Two, your use of the phrase "doesn't use the MTA" is confusing.
ns_sendmail is actually implemented by a handful of pretty simple Tcl procedures, and it always sends email by connecting to port 25 and talking to the MTA via SMTP on that port. So ns_sendmail always "uses the MTA". In most cases, ns_sendmail is configured to connect to port 25 on the local box, but you can configure it to try to connect to any MTA in the world, if you want. So it would be more precise to say that ns_sendmail always uses an MTA.

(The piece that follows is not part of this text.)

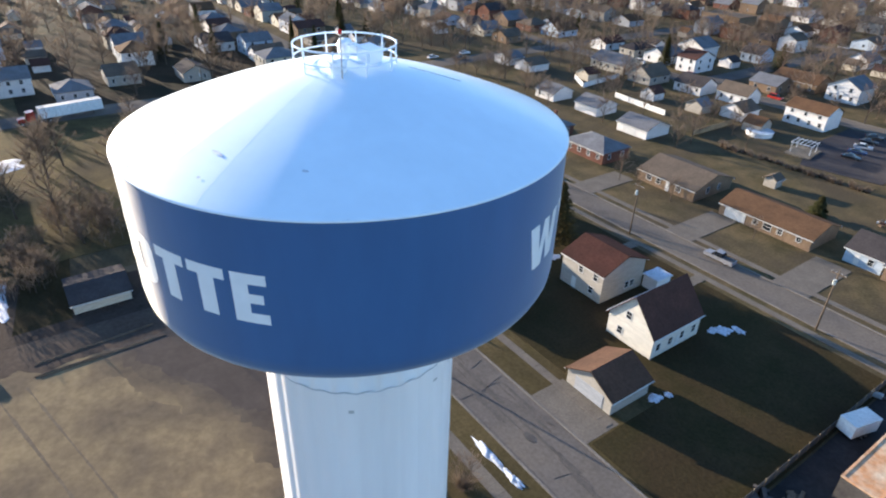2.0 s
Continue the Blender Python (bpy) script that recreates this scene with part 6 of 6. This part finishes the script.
for k, (x, y) in enumerate(((-86.5, -114), (-83, -116), (-79, -111.5), (-90, -117), (-76, -117), (-94, -113))):
    bucket_truck(x, y, wy.uniform(0, 360), "white utility truck parked behind the depot") if k % 2 else car("van", x, y, wy.uniform(-30, 30), "van_white", (0.72, 0.72, 0.70), "white work van behind the depot")


# ---- substation ----
def mast(x, y, h, label):
    top = thing("lattice_mast", x, y, 0.04, 0, label, "mast", "substation masts")
    part("shaft", Geo().tube((0, 0, 0.4), (0, 0, h), 0.42, 0.26, n=12), M_PALE, top, "", True)
    part("footing", Geo().tube((0, 0, 0), (0, 0, 0.5), 0.85, 0.8, n=14), M_CONC, top)
    for k in range(5):
        z = h * (0.45 + 0.11 * k)
        part("standoff", Geo().tube((0, 0, z), (0.9 * (-1) ** k, 0.9, z + 0.6), 0.07, n=6), M_PALE, top)
    return top


def beam(p, q, w, label):
    """A lattice beam between two masts: four chords with lacing."""
    top = thing("lattice_beam", *p, 0, label, "beam", "substation beams")
    p, q = Vector(p), Vector(q)
    d = (q - p)
    n = max(4, int(d.length / 1.2))
    side = Vector((-d.y, d.x, 0)).normalized() * w / 2
    up = Vector((0, 0, w / 2))
    chords, lace = Geo(), Geo()
    cs = (side + up, side - up, -side - up, -side + up)
    for c in cs:
        chords.tube(c, d + c, 0.06, n=5)
    for i in range(n):
        for a, b in ((0, 1), (1, 2), (2, 3), (3, 0)):
            s, e = (a, b) if i % 2 else (b, a)
            lace.tube(d * (i / n) + cs[s], d * ((i + 1) / n) + cs[e], 0.03, n=4)
    part("chords", chords, M_STEEL, top)
    part("lacing", lace, M_STEEL, top)
    return top


for x in (-27.3, -16.7, -4.1, 6.8):
    mast(x, -39.2, 25.8, "tall pale steel substation mast")
for a, b in ((-27.3, -16.7), (-4.1, 6.8)):
    for z in (9.0, 22.5):
        beam((a, -39.2, z), (b, -39.2, z), 0.7, "pale lattice beam between two masts")


def insulator_post(x, y, h, group, label="pale insulator post on a steel stand"):
    def stand():
        return Geo().tube((0, 0, 0), (0, 0, h * 0.55), 0.09, n=6).box(-0.25, 0.25, -0.25, 0.25, 0, 0.15).mesh("stand", M_STEEL)
    def stack():
        prof = [(0.06, h * 0.55)]
        for k in range(6):
            z = h * (0.555 + 0.07 * k)
            prof += [(0.07, z), (0.16, z + h * 0.012), (0.15, z + h * 0.024), (0.07, z + h * 0.04)]
        prof += [(0.06, h), (0.01, h + 0.01)]
        return Geo().lathe(prof, 8).mesh("insulator", M_PORC)
    top = thing("insulator_post", x, y, 0.045, 0, label, "insulator post", group)
    part("stand", shared(("stand", h), stand), None, top)
    part("insulator", shared(("stack", h), stack), None, top)
    return top


def bus_frame(x, y, w, h, rz=0):
    """A low steel portal with three hanging switches."""
    top = thing("switch_frame", x, y, 0.045, rz, "steel switch frame with insulators", "switch frame", "switch frames")
    part("portal", Geo().tube((-w / 2, 0, 0), (-w / 2, 0, h), 0.1, n=6).tube((w / 2, 0, 0), (w / 2, 0, h), 0.1, n=6).box(-w / 2 - 0.4, w / 2 + 0.4, -0.1, 0.1, h - 0.1, h + 0.1), M_STEEL, top)
    for k in range(3):
        u = (k - 1) * w * 0.36
        part("switch", Geo().tube((u, -0.5, h + 0.1), (u, -0.5, h + 1.1), 0.11, 0.08, n=6).tube((u, 0.5, h + 0.1), (u, 0.5, h + 1.1), 0.11, 0.08, n=6).tube((u, -0.6, h + 1.1), (u + 0.2, 0.9, h + 1.5), 0.05, n=5), M_PORC, top)
    return top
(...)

However, ns_sendmail definitely never sends email by calling
any of the MTA unix commands, like
qmail-inject. So ns_sendmail certainly does not use the
MTA's unix command-line API in any way.
One interesting question is if there's any reason to prefer using a
unix command like
qmail-inject over ns_sendmail's more
general method of SMTP to localhost on port 25. I know Bernstein's
qmail docs discuss how hideously slow the SMTP protocol can be, so for
large volumes of email,
qmail-inject might be better, but
I don't really know. And I'd bet that AOLserver and qmail running on
the same box can each churn through a lot of ns_sendmail SMTP
traffic on port 25 before the inefficiency of SMTP becomes a problem.
Given your success with postfix, Bob, I'm going to persevere with exim. Maybe the fact that exim has been running from /etc/inetd.conf and not as a daemon is the problem. (I've gotta figure out why debian installed it that way this last time.)
Interesting point about tcp_wrappers, Jun, though I'm not doing that.
Thanks for all the helpful comments!!
ns_sendmail builds and tears down a socket connection every time you call it ...
I think I must be sleepy but it was not tcp_wrappers but inetd. That is your problem. Look at the logs and it will say like shuting down port 25 blah blah for 10 mins. You have to run exim not on inetd or you will never get to spam a lot of emails. I am sure inetd is your problem. I also suggest that you look into qmail.